┌─ DATA SHOWN

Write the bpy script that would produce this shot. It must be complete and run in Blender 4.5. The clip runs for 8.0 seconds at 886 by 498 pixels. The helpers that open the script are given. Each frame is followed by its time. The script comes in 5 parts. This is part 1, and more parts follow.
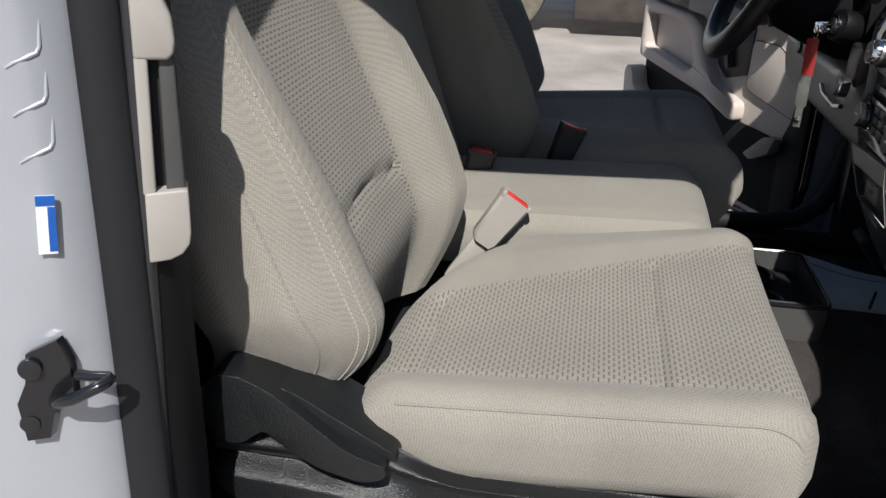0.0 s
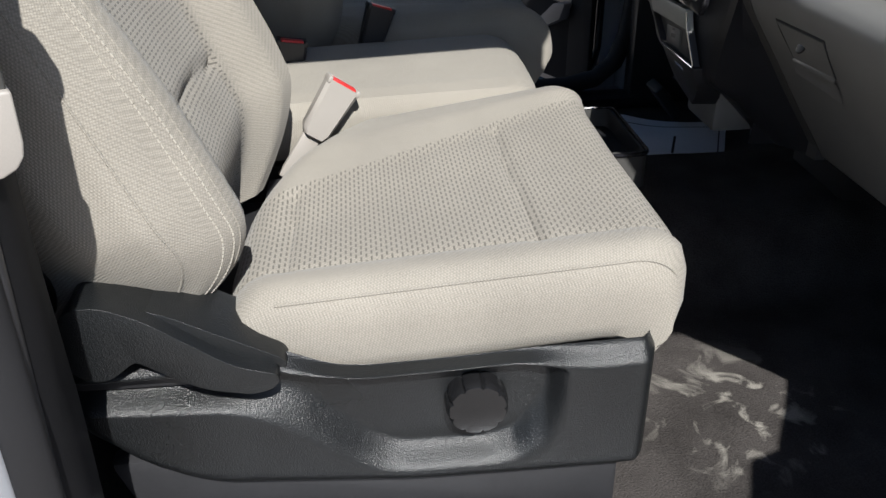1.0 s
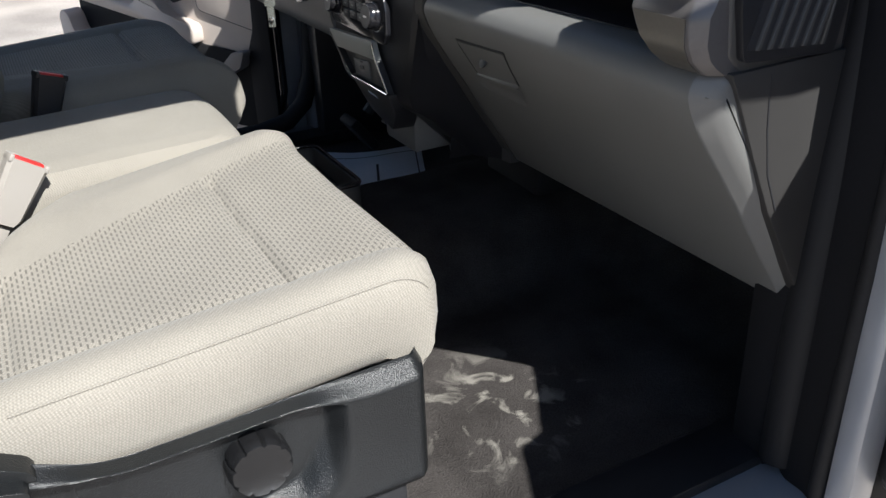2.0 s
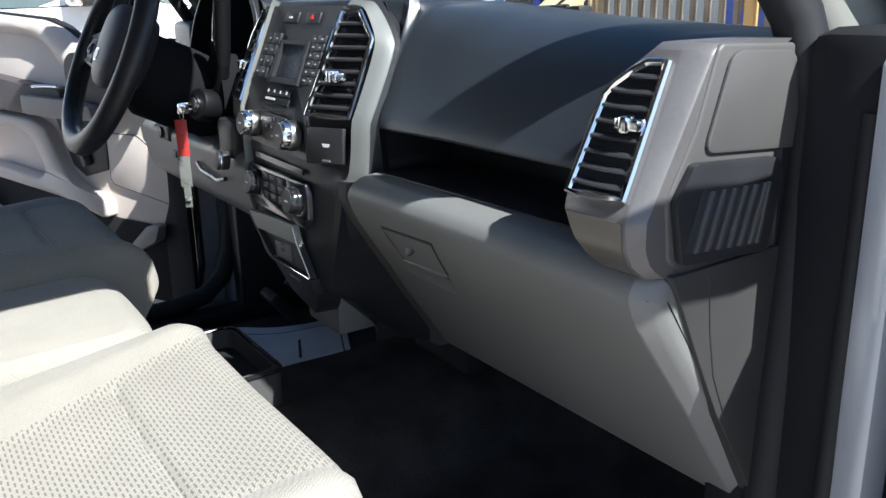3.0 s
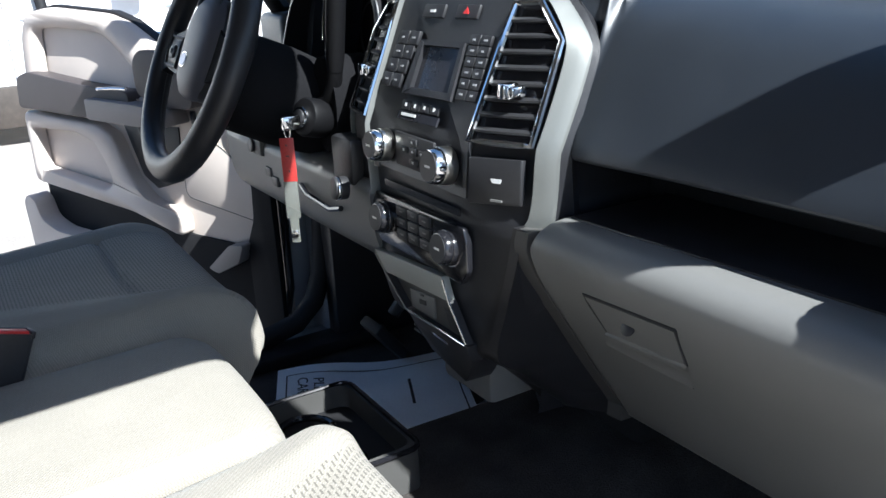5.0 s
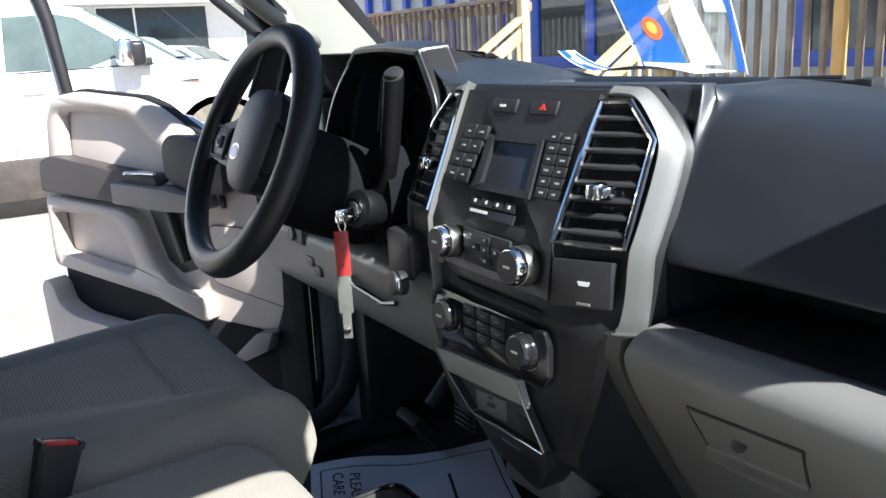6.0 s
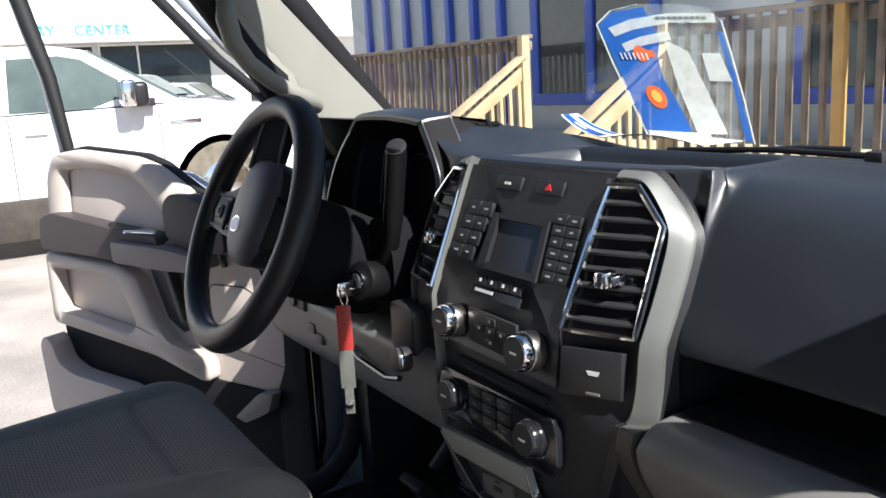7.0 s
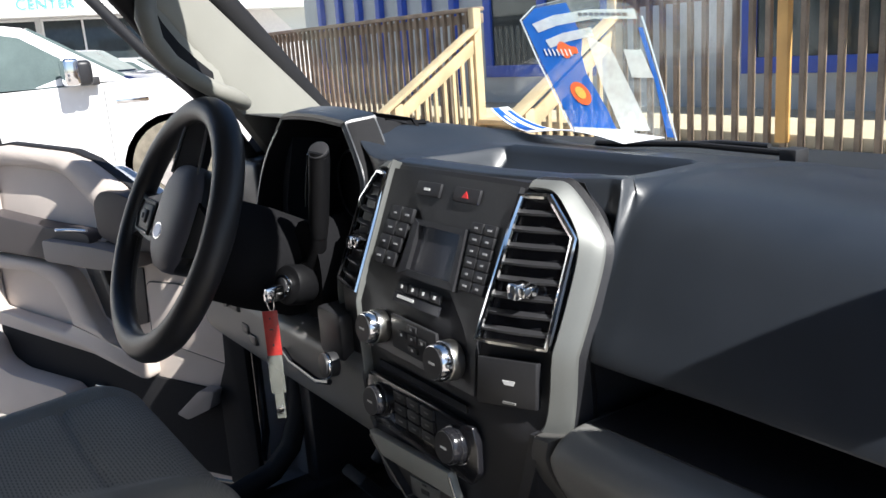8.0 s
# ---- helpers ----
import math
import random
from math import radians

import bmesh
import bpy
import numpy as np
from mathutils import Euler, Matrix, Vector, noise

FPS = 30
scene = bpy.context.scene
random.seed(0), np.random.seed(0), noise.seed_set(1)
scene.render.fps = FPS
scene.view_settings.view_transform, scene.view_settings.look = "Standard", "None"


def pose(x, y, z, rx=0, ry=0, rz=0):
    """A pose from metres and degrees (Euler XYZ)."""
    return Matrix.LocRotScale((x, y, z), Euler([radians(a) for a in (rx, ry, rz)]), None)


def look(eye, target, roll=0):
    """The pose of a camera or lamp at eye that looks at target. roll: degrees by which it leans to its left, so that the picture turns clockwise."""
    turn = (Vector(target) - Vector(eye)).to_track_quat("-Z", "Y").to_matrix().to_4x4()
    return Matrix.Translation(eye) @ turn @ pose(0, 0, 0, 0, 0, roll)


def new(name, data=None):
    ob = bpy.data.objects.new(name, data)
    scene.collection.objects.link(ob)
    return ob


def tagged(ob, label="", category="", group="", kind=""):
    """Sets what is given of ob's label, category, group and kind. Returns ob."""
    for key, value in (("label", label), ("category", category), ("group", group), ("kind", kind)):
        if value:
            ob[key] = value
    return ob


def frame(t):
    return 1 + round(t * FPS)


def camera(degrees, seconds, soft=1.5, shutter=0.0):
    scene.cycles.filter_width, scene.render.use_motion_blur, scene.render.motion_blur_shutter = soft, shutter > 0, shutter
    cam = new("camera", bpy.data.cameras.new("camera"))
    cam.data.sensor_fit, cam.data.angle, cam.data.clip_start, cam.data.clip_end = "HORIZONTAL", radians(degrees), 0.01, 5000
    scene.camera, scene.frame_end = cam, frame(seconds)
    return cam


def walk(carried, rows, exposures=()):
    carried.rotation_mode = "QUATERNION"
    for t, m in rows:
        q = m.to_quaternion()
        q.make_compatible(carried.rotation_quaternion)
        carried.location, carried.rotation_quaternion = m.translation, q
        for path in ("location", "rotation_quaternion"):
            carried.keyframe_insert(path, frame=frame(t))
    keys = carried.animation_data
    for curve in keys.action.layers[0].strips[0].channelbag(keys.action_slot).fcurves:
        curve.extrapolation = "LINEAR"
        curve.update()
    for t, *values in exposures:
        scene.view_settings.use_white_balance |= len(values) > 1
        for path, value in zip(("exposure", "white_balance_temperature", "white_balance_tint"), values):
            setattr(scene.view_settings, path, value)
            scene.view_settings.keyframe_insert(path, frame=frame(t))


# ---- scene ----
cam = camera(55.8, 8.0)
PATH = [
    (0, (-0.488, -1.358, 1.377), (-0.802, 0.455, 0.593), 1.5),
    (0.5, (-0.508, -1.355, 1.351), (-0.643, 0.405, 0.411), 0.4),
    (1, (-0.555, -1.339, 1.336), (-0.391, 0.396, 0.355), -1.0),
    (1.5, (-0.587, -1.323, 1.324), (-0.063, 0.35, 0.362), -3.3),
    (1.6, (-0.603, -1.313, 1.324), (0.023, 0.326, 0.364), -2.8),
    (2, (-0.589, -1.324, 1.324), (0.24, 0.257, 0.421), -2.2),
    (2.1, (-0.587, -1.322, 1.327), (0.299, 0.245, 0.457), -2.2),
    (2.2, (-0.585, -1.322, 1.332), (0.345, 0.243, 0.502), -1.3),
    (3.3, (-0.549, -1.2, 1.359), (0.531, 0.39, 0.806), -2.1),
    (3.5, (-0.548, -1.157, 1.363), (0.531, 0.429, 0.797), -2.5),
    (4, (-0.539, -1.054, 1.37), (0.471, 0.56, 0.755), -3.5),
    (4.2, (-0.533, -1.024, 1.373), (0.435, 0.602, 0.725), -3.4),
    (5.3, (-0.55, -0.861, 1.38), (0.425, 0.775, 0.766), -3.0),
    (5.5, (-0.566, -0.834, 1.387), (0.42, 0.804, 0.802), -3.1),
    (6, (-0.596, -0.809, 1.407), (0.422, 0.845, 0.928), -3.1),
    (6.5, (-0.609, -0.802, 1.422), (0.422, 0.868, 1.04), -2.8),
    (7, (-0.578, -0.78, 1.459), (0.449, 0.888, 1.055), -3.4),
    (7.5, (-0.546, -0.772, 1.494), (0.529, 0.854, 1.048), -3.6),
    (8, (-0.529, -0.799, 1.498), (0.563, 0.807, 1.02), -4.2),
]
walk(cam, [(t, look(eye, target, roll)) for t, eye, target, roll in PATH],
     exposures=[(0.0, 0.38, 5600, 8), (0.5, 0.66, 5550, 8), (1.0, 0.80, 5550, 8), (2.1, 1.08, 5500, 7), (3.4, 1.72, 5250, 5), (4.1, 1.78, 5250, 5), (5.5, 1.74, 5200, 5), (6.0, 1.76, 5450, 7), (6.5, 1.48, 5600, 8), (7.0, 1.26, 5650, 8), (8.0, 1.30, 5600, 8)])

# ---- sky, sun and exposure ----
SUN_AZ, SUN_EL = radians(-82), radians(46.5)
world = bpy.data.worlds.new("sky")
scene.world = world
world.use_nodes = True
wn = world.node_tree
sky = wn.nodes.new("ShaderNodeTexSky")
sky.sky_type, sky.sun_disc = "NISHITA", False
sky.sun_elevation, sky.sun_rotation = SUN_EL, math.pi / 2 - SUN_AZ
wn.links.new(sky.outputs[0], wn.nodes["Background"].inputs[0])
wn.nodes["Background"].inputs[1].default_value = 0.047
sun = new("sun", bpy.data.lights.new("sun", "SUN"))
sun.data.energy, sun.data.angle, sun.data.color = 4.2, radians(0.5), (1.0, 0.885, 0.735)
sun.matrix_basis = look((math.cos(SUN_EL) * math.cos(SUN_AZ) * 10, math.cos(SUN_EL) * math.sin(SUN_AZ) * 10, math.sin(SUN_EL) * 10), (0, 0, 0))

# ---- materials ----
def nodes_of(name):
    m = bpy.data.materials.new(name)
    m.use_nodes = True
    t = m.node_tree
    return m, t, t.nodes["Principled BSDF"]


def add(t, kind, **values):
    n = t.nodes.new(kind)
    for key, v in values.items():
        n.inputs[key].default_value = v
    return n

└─

* **YOUR TASK**
Quote the data above in full and without alteration; skip the pictures.

* **EXPECTED ANSWER**
Write the bpy script that would produce this shot. It must be complete and run in Blender 4.5. The clip runs for 8.0 seconds at 886 by 498 pixels. The helpers that open the script are given. Each frame is followed by its time. The script comes in 5 parts. This is part 1, and more parts follow.
0.0 s
1.0 s
2.0 s
3.0 s
5.0 s
6.0 s
7.0 s
8.0 s
# ---- helpers ----
import math
import random
from math import radians

import bmesh
import bpy
import numpy as np
from mathutils import Euler, Matrix, Vector, noise

FPS = 30
scene = bpy.context.scene
random.seed(0), np.random.seed(0), noise.seed_set(1)
scene.render.fps = FPS
scene.view_settings.view_transform, scene.view_settings.look = "Standard", "None"


def pose(x, y, z, rx=0, ry=0, rz=0):
    """A pose from metres and degrees (Euler XYZ)."""
    return Matrix.LocRotScale((x, y, z), Euler([radians(a) for a in (rx, ry, rz)]), None)


def look(eye, target, roll=0):
    """The pose of a camera or lamp at eye that looks at target. roll: degrees by which it leans to its left, so that the picture turns clockwise."""
    turn = (Vector(target) - Vector(eye)).to_track_quat("-Z", "Y").to_matrix().to_4x4()
    return Matrix.Translation(eye) @ turn @ pose(0, 0, 0, 0, 0, roll)


def new(name, data=None):
    ob = bpy.data.objects.new(name, data)
    scene.collection.objects.link(ob)
    return ob


def tagged(ob, label="", category="", group="", kind=""):
    """Sets what is given of ob's label, category, group and kind. Returns ob."""
    for key, value in (("label", label), ("category", category), ("group", group), ("kind", kind)):
        if value:
            ob[key] = value
    return ob


def frame(t):
    return 1 + round(t * FPS)


def camera(degrees, seconds, soft=1.5, shutter=0.0):
    scene.cycles.filter_width, scene.render.use_motion_blur, scene.render.motion_blur_shutter = soft, shutter > 0, shutter
    cam = new("camera", bpy.data.cameras.new("camera"))
    cam.data.sensor_fit, cam.data.angle, cam.data.clip_start, cam.data.clip_end = "HORIZONTAL", radians(degrees), 0.01, 5000
    scene.camera, scene.frame_end = cam, frame(seconds)
    return cam


def walk(carried, rows, exposures=()):
    carried.rotation_mode = "QUATERNION"
    for t, m in rows:
        q = m.to_quaternion()
        q.make_compatible(carried.rotation_quaternion)
        carried.location, carried.rotation_quaternion = m.translation, q
        for path in ("location", "rotation_quaternion"):
            carried.keyframe_insert(path, frame=frame(t))
    keys = carried.animation_data
    for curve in keys.action.layers[0].strips[0].channelbag(keys.action_slot).fcurves:
        curve.extrapolation = "LINEAR"
        curve.update()
    for t, *values in exposures:
        scene.view_settings.use_white_balance |= len(values) > 1
        for path, value in zip(("exposure", "white_balance_temperature", "white_balance_tint"), values):
            setattr(scene.view_settings, path, value)
            scene.view_settings.keyframe_insert(path, frame=frame(t))


# ---- scene ----
cam = camera(55.8, 8.0)
PATH = [
    (0, (-0.488, -1.358, 1.377), (-0.802, 0.455, 0.593), 1.5),
    (0.5, (-0.508, -1.355, 1.351), (-0.643, 0.405, 0.411), 0.4),
    (1, (-0.555, -1.339, 1.336), (-0.391, 0.396, 0.355), -1.0),
    (1.5, (-0.587, -1.323, 1.324), (-0.063, 0.35, 0.362), -3.3),
    (1.6, (-0.603, -1.313, 1.324), (0.023, 0.326, 0.364), -2.8),
    (2, (-0.589, -1.324, 1.324), (0.24, 0.257, 0.421), -2.2),
    (2.1, (-0.587, -1.322, 1.327), (0.299, 0.245, 0.457), -2.2),
    (2.2, (-0.585, -1.322, 1.332), (0.345, 0.243, 0.502), -1.3),
    (3.3, (-0.549, -1.2, 1.359), (0.531, 0.39, 0.806), -2.1),
    (3.5, (-0.548, -1.157, 1.363), (0.531, 0.429, 0.797), -2.5),
    (4, (-0.539, -1.054, 1.37), (0.471, 0.56, 0.755), -3.5),
    (4.2, (-0.533, -1.024, 1.373), (0.435, 0.602, 0.725), -3.4),
    (5.3, (-0.55, -0.861, 1.38), (0.425, 0.775, 0.766), -3.0),
    (5.5, (-0.566, -0.834, 1.387), (0.42, 0.804, 0.802), -3.1),
    (6, (-0.596, -0.809, 1.407), (0.422, 0.845, 0.928), -3.1),
    (6.5, (-0.609, -0.802, 1.422), (0.422, 0.868, 1.04), -2.8),
    (7, (-0.578, -0.78, 1.459), (0.449, 0.888, 1.055), -3.4),
    (7.5, (-0.546, -0.772, 1.494), (0.529, 0.854, 1.048), -3.6),
    (8, (-0.529, -0.799, 1.498), (0.563, 0.807, 1.02), -4.2),
]
walk(cam, [(t, look(eye, target, roll)) for t, eye, target, roll in PATH],
     exposures=[(0.0, 0.38, 5600, 8), (0.5, 0.66, 5550, 8), (1.0, 0.80, 5550, 8), (2.1, 1.08, 5500, 7), (3.4, 1.72, 5250, 5), (4.1, 1.78, 5250, 5), (5.5, 1.74, 5200, 5), (6.0, 1.76, 5450, 7), (6.5, 1.48, 5600, 8), (7.0, 1.26, 5650, 8), (8.0, 1.30, 5600, 8)])

# ---- sky, sun and exposure ----
SUN_AZ, SUN_EL = radians(-82), radians(46.5)
world = bpy.data.worlds.new("sky")
scene.world = world
world.use_nodes = True
wn = world.node_tree
sky = wn.nodes.new("ShaderNodeTexSky")
sky.sky_type, sky.sun_disc = "NISHITA", False
sky.sun_elevation, sky.sun_rotation = SUN_EL, math.pi / 2 - SUN_AZ
wn.links.new(sky.outputs[0], wn.nodes["Background"].inputs[0])
wn.nodes["Background"].inputs[1].default_value = 0.047
sun = new("sun", bpy.data.lights.new("sun", "SUN"))
sun.data.energy, sun.data.angle, sun.data.color = 4.2, radians(0.5), (1.0, 0.885, 0.735)
sun.matrix_basis = look((math.cos(SUN_EL) * math.cos(SUN_AZ) * 10, math.cos(SUN_EL) * math.sin(SUN_AZ) * 10, math.sin(SUN_EL) * 10), (0, 0, 0))

# ---- materials ----
def nodes_of(name):
    m = bpy.data.materials.new(name)
    m.use_nodes = True
    t = m.node_tree
    return m, t, t.nodes["Principled BSDF"]


def add(t, kind, **values):
    n = t.nodes.new(kind)
    for key, v in values.items():
        n.inputs[key].default_value = v
    return n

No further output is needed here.